Em noites assim de um domingo qualquer, em recantos bucólicos nas praças e nas ruas do Recife, os amantes ainda trocam beijos e promovem o intercâmbio dos afetos. Nada mais salutar! Pras bandas do Derby, nos domínios da Brigada, o baixinho acariciava a mulher grande e mestiça, amorenada da tez e arabizada de corpo. Mais pra frente, no Parque Amorim das tradições dos papa-figos, o homem negro, de bigode bem aparado, roubava da branca mulher o ósculo das despedidas, num abraço forte de quebrar as costelas. E, finalmente, defronte ao velho Pronto Socorro, o jovem derramava-se em carinhos pela amada amadurecida nos anos. Cumpria-se assim, num ritual dos afagos, a terminalidade do domingo, a finitude do dia santificado, dantes dedicado à guarda.
Outrora, também, nas alamedas escuras do parque 13 de Maio, na boquinha da noite, os meninos se encontravam com as namoradas, alunas tantas vezes da Escola Normal ou estudantes outras vezes do Colégio Pinto Junior. Passeava-se de mãos dadas, enlaçadas, pra lá e pra cá, andando com os pés e as fantasias nos caminhos de pedra. Depois, era a hora de sentar para fiar conversa, para saber das aulas e dos recreios, dos receios sobretudo, das indagações proibitivas dos antanhos. Juras de amor preencheram os ares do parque por anos seguidos, carregando de esperanças o imaginário de muita gente, das meninas especialmente, mas dos meninos também. Muitos amores morreram ali, na fonte das águas coloridas! Deixaram plantadas por lá, todavia, as árvores de todas as saudades, a brotarem no pistilo das flores e no mês de maio, o das noivas, as sementes das lembranças.
Em dezembro instalava-se no parque a Festa da Mocidade, encantando a todos, crianças e adolescentes, meninos e meninas, adultos barbados e babados com a beleza das mulheres de fora, vedetes do teatro de rebolado.

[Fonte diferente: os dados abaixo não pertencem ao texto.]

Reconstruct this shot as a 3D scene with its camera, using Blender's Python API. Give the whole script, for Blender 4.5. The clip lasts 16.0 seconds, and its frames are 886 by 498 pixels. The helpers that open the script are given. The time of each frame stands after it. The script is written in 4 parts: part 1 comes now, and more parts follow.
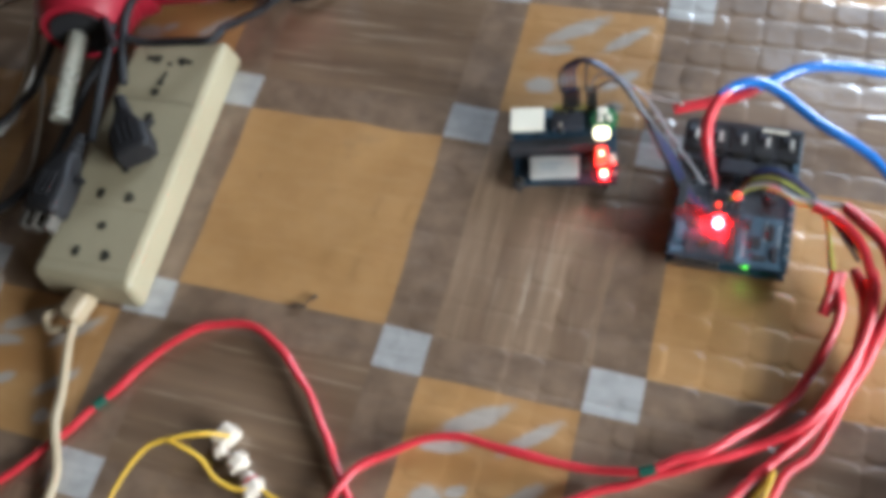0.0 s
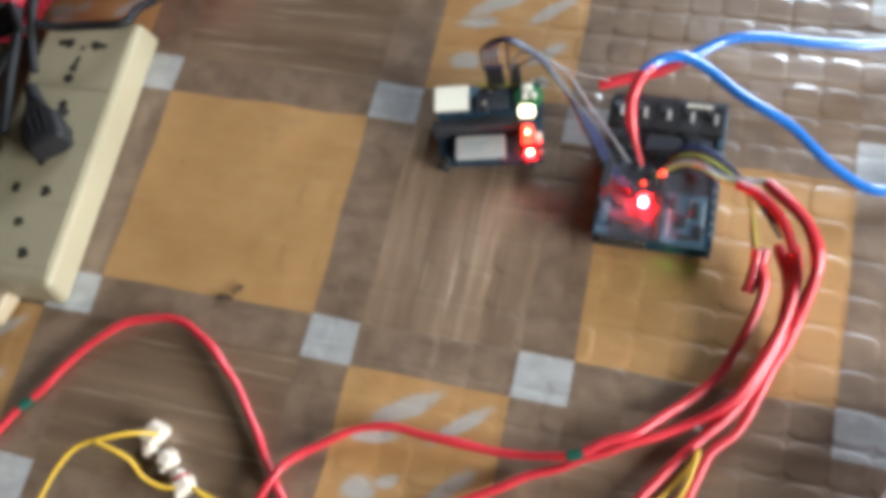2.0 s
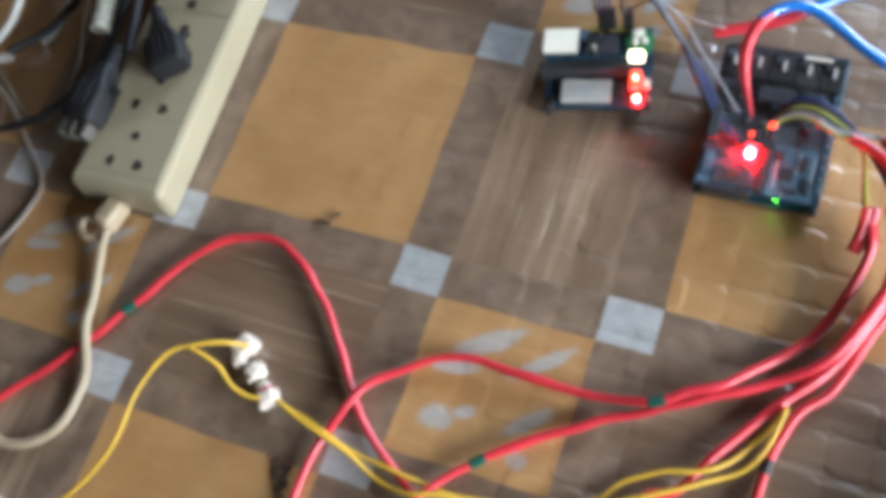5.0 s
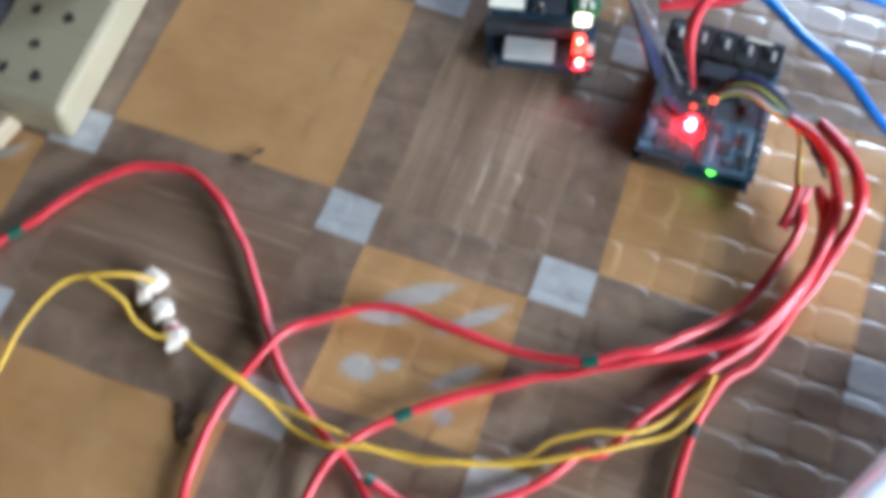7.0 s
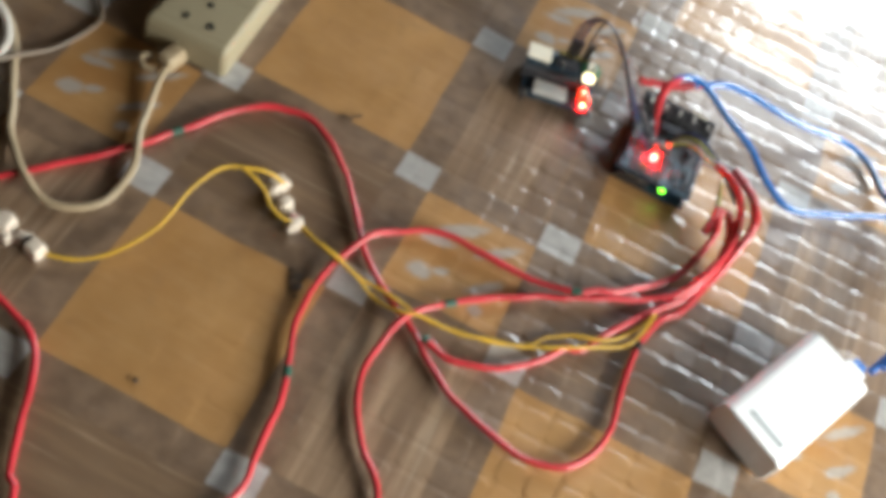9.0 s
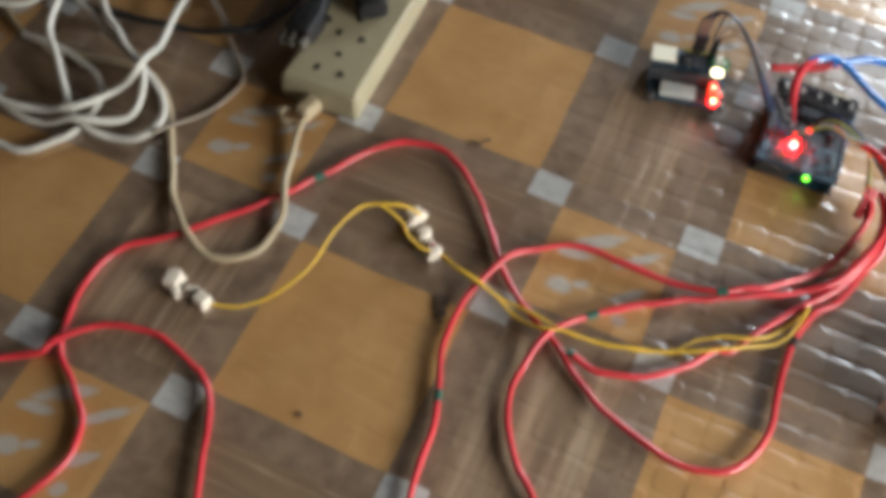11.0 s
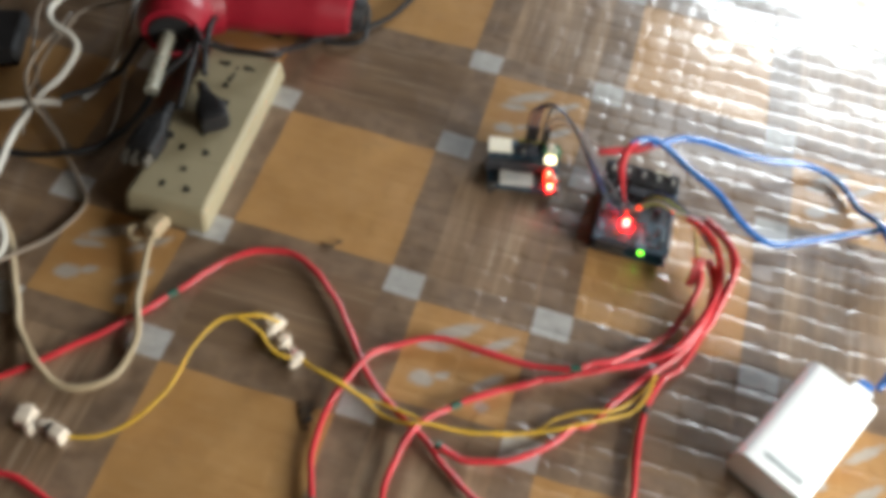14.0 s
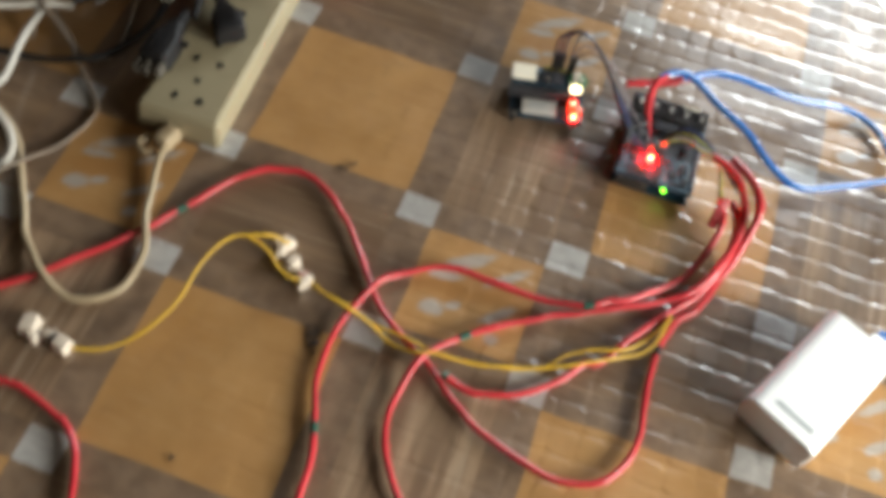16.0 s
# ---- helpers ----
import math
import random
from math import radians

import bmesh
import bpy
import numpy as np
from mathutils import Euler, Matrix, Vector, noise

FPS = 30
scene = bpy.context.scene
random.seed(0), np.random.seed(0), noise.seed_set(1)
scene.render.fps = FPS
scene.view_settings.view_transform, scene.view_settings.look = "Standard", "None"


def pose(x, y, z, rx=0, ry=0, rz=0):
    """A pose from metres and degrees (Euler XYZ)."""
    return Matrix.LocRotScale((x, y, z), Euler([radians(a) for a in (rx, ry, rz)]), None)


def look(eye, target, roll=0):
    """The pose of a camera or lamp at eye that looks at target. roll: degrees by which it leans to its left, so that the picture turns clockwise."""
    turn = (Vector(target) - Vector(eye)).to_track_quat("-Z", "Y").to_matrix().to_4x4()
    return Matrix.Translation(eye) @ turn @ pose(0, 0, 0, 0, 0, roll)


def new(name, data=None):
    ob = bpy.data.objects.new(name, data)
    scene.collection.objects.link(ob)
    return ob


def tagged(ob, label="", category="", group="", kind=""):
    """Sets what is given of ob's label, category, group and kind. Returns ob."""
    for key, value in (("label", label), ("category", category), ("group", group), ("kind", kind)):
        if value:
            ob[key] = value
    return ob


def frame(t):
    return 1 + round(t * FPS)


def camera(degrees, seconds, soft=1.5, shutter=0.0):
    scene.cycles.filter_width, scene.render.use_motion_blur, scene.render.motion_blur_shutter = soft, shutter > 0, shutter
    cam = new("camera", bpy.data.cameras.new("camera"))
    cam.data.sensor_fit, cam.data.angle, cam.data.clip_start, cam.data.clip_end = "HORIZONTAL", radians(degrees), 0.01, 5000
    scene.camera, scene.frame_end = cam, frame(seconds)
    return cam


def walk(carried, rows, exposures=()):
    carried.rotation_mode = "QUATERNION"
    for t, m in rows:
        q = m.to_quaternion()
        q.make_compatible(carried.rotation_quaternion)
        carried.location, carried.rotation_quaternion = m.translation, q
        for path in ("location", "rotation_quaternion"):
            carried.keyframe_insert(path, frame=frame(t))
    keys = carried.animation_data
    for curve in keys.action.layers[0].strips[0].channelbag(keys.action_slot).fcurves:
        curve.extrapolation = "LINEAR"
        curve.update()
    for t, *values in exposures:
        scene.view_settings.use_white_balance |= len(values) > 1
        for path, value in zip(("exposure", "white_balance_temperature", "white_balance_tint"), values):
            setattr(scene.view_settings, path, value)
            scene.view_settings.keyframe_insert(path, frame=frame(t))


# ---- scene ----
# ------------------------------------------------------------------ camera
cam = camera(50.53, 16.0, soft=6.2, shutter=0.75)
ROWS = [
    (0.0, 0.2451, -0.2395, 0.4068, 26.05, 9.05, 15.65),
    (0.3, 0.2479, -0.2322, 0.4063, 25.30, 9.00, 14.90),
    (0.5, 0.2498, -0.2273, 0.4060, 25.85, 9.03, 14.40),
    (0.8, 0.2505, -0.2348, 0.4055, 26.62, 8.52, 15.39),
    (1.0, 0.2509, -0.2398, 0.4051, 25.81, 7.97, 16.05),
    (1.2, 0.2527, -0.2350, 0.4045, 23.98, 8.02, 16.17),
    (1.4, 0.2546, -0.2301, 0.4039, 22.55, 8.39, 16.29),
    (1.5, 0.2555, -0.2277, 0.4036, 23.11, 8.01, 16.35),
    (1.7, 0.2570, -0.2223, 0.4048, 22.39, 6.90, 15.01),
    (2.0, 0.2592, -0.2143, 0.4066, 22.13, 8.11, 13.00),
    (2.3, 0.2618, -0.2173, 0.4047, 22.53, 7.86, 14.03),
    (2.5, 0.2635, -0.2193, 0.4035, 21.42, 8.73, 14.72),
    (3.0, 0.2647, -0.2165, 0.4026, 20.71, 8.89, 15.30),
    (3.2, 0.2605, -0.2229, 0.3975, 21.11, 7.04, 15.92),
    (3.4, 0.2564, -0.2294, 0.3924, 20.82, 6.72, 16.55),
    (3.5, 0.2543, -0.2326, 0.3899, 20.72, 7.02, 16.86),
    (3.6, 0.2522, -0.2367, 0.3891, 21.19, 6.95, 17.18),
    (3.8, 0.2479, -0.2450, 0.3874, 21.92, 5.70, 17.82),
    (4.0, 0.2437, -0.2532, 0.3858, 23.31, 5.04, 18.46),
    (4.2, 0.2489, -0.2400, 0.3968, 21.62, 8.04, 19.92),
    (6.3, 0.2781, -0.2313, 0.3956, 23.71, 14.11, 17.88),
    (6.5, 0.2596, -0.2241, 0.4059, 21.23, 11.54, 17.48),
    (6.6, 0.2535, -0.2323, 0.4003, 22.02, 8.98, 17.98),
    (6.7, 0.2473, -0.2405, 0.3948, 22.86, 7.07, 18.48),
    (6.8, 0.2412, -0.2487, 0.3892, 23.00, 4.98, 18.98),
    (6.9, 0.2350, -0.2569, 0.3837, 22.74, 2.78, 19.48),
    (7.0, 0.2289, -0.2651, 0.3781, 22.72, 1.05, 19.98),
    (7.4, 0.2099, -0.3323, 0.3993, 24.68, -4.24, 23.34),
    (7.5, 0.2052, -0.3491, 0.4046, 24.75, -7.59, 24.18),
    (7.6, 0.2055, -0.3587, 0.4138, 25.49, -10.25, 23.84),
    (7.9, 0.2062, -0.3873, 0.4415, 27.63, -12.08, 22.84),
    (8.0, 0.2065, -0.3969, 0.4507, 28.22, -11.25, 22.50),
    (8.1, 0.2020, -0.4086, 0.4553, 28.71, -12.10, 23.03),
    (8.4, 0.1885, -0.4437, 0.4692, 30.14, -15.62, 24.63),
    (8.5, 0.1840, -0.4554, 0.4738, 29.53, -13.79, 25.16),
    (8.6, 0.1816, -0.4571, 0.4740, 29.84, -12.85, 24.98),
    (8.9, 0.1742, -0.4620, 0.4746, 30.15, -13.60, 24.45),
    (9.0, 0.1718, -0.4637, 0.4748, 29.93, -13.46, 24.27),
    (9.1, 0.1746, -0.4618, 0.4767, 29.58, -13.24, 24.10),
    (9.4, 0.1832, -0.4560, 0.4826, 28.54, -10.51, 23.61),
    (9.5, 0.1860, -0.4541, 0.4845, 28.66, -8.46, 23.44),
    (9.6, 0.1868, -0.4582, 0.4829, 29.07, -7.57, 24.10),
    (9.7, 0.1876, -0.4624, 0.4812, 29.06, -5.50, 24.76),
    (11.8, 0.1950, -0.4344, 0.4981, 30.81, -0.12, 21.20),
    (12.0, 0.2062, -0.4207, 0.4950, 29.79, -0.31, 19.51),
    (12.5, 0.2050, -0.4152, 0.4931, 29.84, -1.59, 17.38),
    (12.9, 0.2008, -0.4165, 0.4869, 32.64, -5.17, 13.72),
    (13.0, 0.1997, -0.4168, 0.4854, 33.59, -6.91, 12.80),
    (13.1, 0.1934, -0.4255, 0.4872, 34.07, -8.90, 13.58),
    (13.4, 0.1744, -0.4518, 0.4928, 35.31, -7.19, 15.90),
    (13.5, 0.1681, -0.4605, 0.4946, 35.63, -8.23, 16.68),
    (13.6, 0.1731, -0.4581, 0.4983, 35.91, -7.54, 16.50),
    (14.0, 0.1930, -0.4483, 0.5130, 35.36, -5.32, 15.76),
    (14.4, 0.2141, -0.4344, 0.5168, 33.60, -2.89, 17.25),
    (14.5, 0.2194, -0.4309, 0.5178, 32.71, -1.18, 17.62),
    (14.6, 0.2243, -0.4231, 0.5191, 31.64, 1.56, 17.75),
    (15.0, 0.2438, -0.3921, 0.5243, 30.21, 2.87, 18.26),
    (15.5, 0.2310, -0.3972, 0.5158, 30.32, 0.14, 17.41),
    (16.0, 0.1923, -0.4395, 0.5011, 30.62, -6.03, 18.67),
]
EXPOSURES = [(0.0, 0.69, 5400, 6.5), (2.0, 0.81, 5600, 6.5), (4.0, 0.81, 5350, 6.5), (6.5, 0.73, 5000, 6.5), (7.0, 0.73, 4950, 6.5), (7.6, 0.45, 5700, 6.5),
             (9.0, 0.47, 6200, 6.5), (12.0, 0.34, 5950, 6.0), (14.0, 0.39, 6200, 6.5), (16.0, 0.39, 6400, 6.5)]
walk(cam, [(t, pose(x, y, z, rx, ry, rz)) for t, x, y, z, rx, ry, rz in ROWS], EXPOSURES)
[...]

Às sete da noite, todos os dias, com lua ou sem lua, a moçada ultrapassava os umbrais da fantasia e assumia essa vida diferente, de lazer o tempo todo. Os jogos de azar não, estavam reservados à maturidade, mas, vez ou outra, quando se distraia o soldado de plantão ali quase permanente – o Marcha-Lenta –, o pessoal arriscava um trocado. Perdia, sempre! Às nove, infalivelmente, chegavam as vedetes e o desfilar daquela mulherada exótica em direção ao teatro era um ritual dos mais acompanhados, uma liturgia da sensualidade. Em casa recomendava o pai os cuidados habituais. Tudo, menos freqüentar a peça teatral! Tinha escrito, no Jornal do Commercio mesmo, horrores contra as manifestações assim, da carne. A consciência doía, mas se assistia ao espetáculo todas as noites! A proibição do juiz de menores era debalde, pois que seu preposto, investigador do juizado, era um moleirão e a enrolada comia no centro. Uma entradinha rápida, coisa de cinco minutinhos, nada mais e a noite estava feita.
Vale a pena rever tudo isso. Tudo é válido quando o coração comanda o espetáculo!